Lord Wolseley was so good as warmly to commend the work done on the Second Cataract; and Sir Redvers Buller, who at first declared the portage scheme to be impossible of execution, generously expressed his appreciation of its success.
Having shot a little alligator, I skinned it myself. The Arab camel-man in my service, who spoke French, argued with me in that language for a long time that an alligator had no tongue, but fed by suction, like a snipe. As I had cut out the tongue of my little alligator, I knew it had one; but my Arabian naturalist refused to be persuaded.
At this time and afterwards while I was in Egypt, my servant, interpreter and cook was the excellent José Salvatro, a Maltese. If he happened to be absent, I conveyed my instructions to the natives through my French-speaking camel-man, in French. Between my French and his French and his Arabic, I used to wonder how the meaning filtered through; but I have a note in my diary that "it comes all right, the natives are cheery fellows and work capitally with me, and a good smack upon the 'sit-upon' of a lazy one keeps the whole lot going."

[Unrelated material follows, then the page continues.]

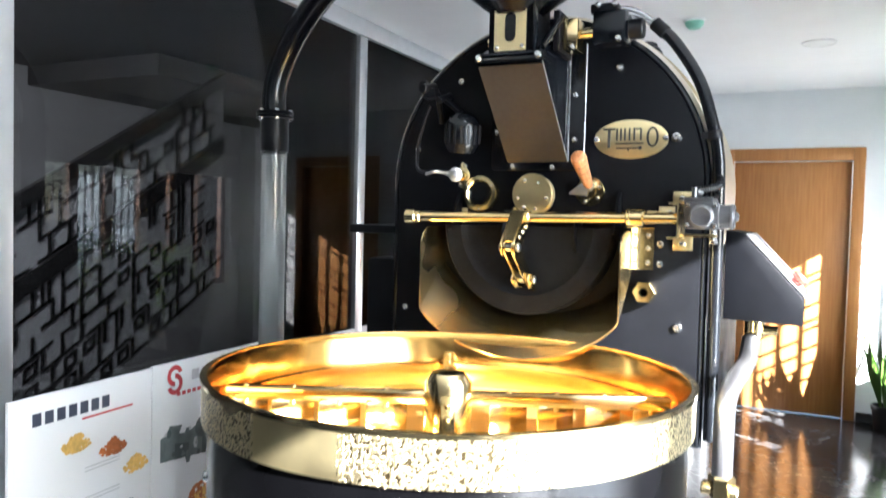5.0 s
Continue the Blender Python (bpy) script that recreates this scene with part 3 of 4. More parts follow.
part("cable", sweep(BM(), [(0.10, -0.06, 1.952), (0.135, -0.035, 1.95), (0.162, -0.005, 1.937), (0.178, PY, 1.923)], 0.006), CAST, ro)
part("cable", sweep(BM(), [(0.10, -0.075, 1.935), (0.135, -0.045, 1.938), (0.158, -0.01, 1.93), (0.176, PY, 1.918)], 0.005), CAST, ro)
bm = BM()
box(bm, 0.083, 0.158, 0.17, 0.23, 1.86, 1.915, 0.008)
fit = part("drum_fitting", bm, RUBBER, ro, "black fitting on the drum casing")
part("cap", rod(BM(), (0.12, 0.2, 1.912), (0.12, 0.2, 1.93), 0.028), RUBBER, fit)
part("lever", rod(BM(), (0.15, 0.2, 1.90), (0.168, 0.2, 1.855), 0.008), RUBBER, fit)
part("drum_fitting", box(BM(), 0.172, 0.212, 0.18, 0.22, 1.775, 1.81, 0.006), RUBBER, ro)

# bent black pole beside the face
pts = [(0.324, PY, 1.0), (0.324, PY, 1.3), (0.323, PY, 1.565), (0.318, PY, 1.64), (0.306, PY, 1.695), (0.276, PY, 1.79), (0.222, PY, 1.878), (0.178, PY, 1.923)]
pole = part("pole", sweep(BM(), pts, 0.0135, 16, step=0.02), BLACK_GLOSS, ro, "bent glossy black conduit pole")
part("pole_end", rod(BM(), (0.20, PY, 1.902), (0.172, PY, 1.929), 0.0155), RUBBER, pole)
part("clamp", rod(BM(), (0.3135, PY, 1.662), (0.3095, PY, 1.682), 0.0155), RUBBER, pole)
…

Towards the end of November I was living alone in my hut on the Bab-el-Kebir, attended only by a bluejacket and the faithful José, who ceased not from scrubbing and washing, so that I was never a day without clean things, an inestimable comfort in that climate. Here I was haunted by an Arab maniac who dwelt in some indiscoverable antre of the rocks. At night I heard him howling to himself. In the daytime, he ran here and there, his only garment being the dust he cast upon his shaven head, crying upon Allah. He ate sand and offal, a diet which left him hungry, for he would come to my tent for food, which I gave him. He seemed to know me in a vague way. I gave him some calico to cover his nakedness withal, but he tore the stuff into fragments and ate them. One day he rushed into my tent, clawed some mutton-broth out of the cooking-pot with his horrible hands and crammed it boiling hot into his mouth. I was obliged forcibly to eject him lest he should take the whole; but I had no stomach for the rest. My fear was lest he should burst in at night and I should be obliged in self-defence to shoot him. Eventually, José lost patience, seized a huge wood-axe, and chased the maniac for a mile. The poor wretch ran like a hare and vanished into his hole in the rocks.
I made a match with Colonel Brocklehurst, head of the Remount Department, to ride my camel, the bold Bimbashi, against any one of Brocklehurst's camels, for £25. The course was six miles long across the desert, from Peel's Camp at the beginning of the Cataract to Sir Evelyn Wood's flagstaff at Wady Halfa. Brocklehurst's rider was his interpreter, a lean rat of an Arab Sheikh, who was absolutely certain he would win. His camel was the favourite of Wood's mess and was reputed to be the best in Egypt. The betting was fifty to one against me. But I had been riding Bimbashi 30 miles or so a day, and we were both in fine hard condition.
The Sheikh started at a gallop. First his turban, then his goatskin saddle-rug, carried away. Both rider and camel were blowing and perspiring ere they had run three miles. For the first two and a half miles I waited on the Sheikh, then came away and won in a canter half a mile ahead. At the finish the troops lined up and made a course for us. Thus I won my first camel race, owner up. No one was better pleased than my old friend Colonel Brocklehurst.
Bimbashi (according to my journal) covered the six miles in a little over eighteen minutes. That gallant steed had already been ridden the nine miles from my camp to the starting-point; and when I rode him back in the evening, he was so fresh that he ran away with me, grumbling loudly, because he was offended at the sight of a dead donkey lying wrong side up beside the railway.
I invented a saddle for camels, and I believe the pattern is still in use. The saddle-tree is a triangular wooden framework, like the gable of a roof. I covered the wood with oakum and canvas; abolished all buckles, made the girths and stirrups of raw hide thongs, and put the stirrups forward, instead of behind. Count Gleichen, in his interesting book, With the Camel Corps up the Nile, relates how the saddles and equipment served out to the Camel Corps gave the men infinite trouble and discomfort. The unseasoned wood came to pieces, the straps broke, the water-skins and water-bottles leaked; but one instance of the departmental mismanagement which caused our men so much unnecessary suffering.
By the end of November, the river was falling so swiftly that what was smooth water yesterday was to-day a frivolous series of waterfalls with a twist in them. Every alteration in the river involved a new device for haulage, and it would alter at three or four places in a mile, and there were 11 miles of rapids. I was generally able to judge by the look of the water when and where it would change its course during the next few hours. In order to avoid the least delay, new arrangements must be devised beforehand; and my mind was so absorbed in these schemes, that I dreamed of them nightly. By that time I had 1400 men working under me, whose work must be organised, and stations allocated. The Bab-el-Kebir, that formidable rapid, was now a grazing ground for goats.
I shifted my quarters from the Bab to Wady Halfa, as the difficulties were now all at that end of the Cataract. Peel and Colbourne, in command respectively of the next two reaches, found no day too long and no work too hard.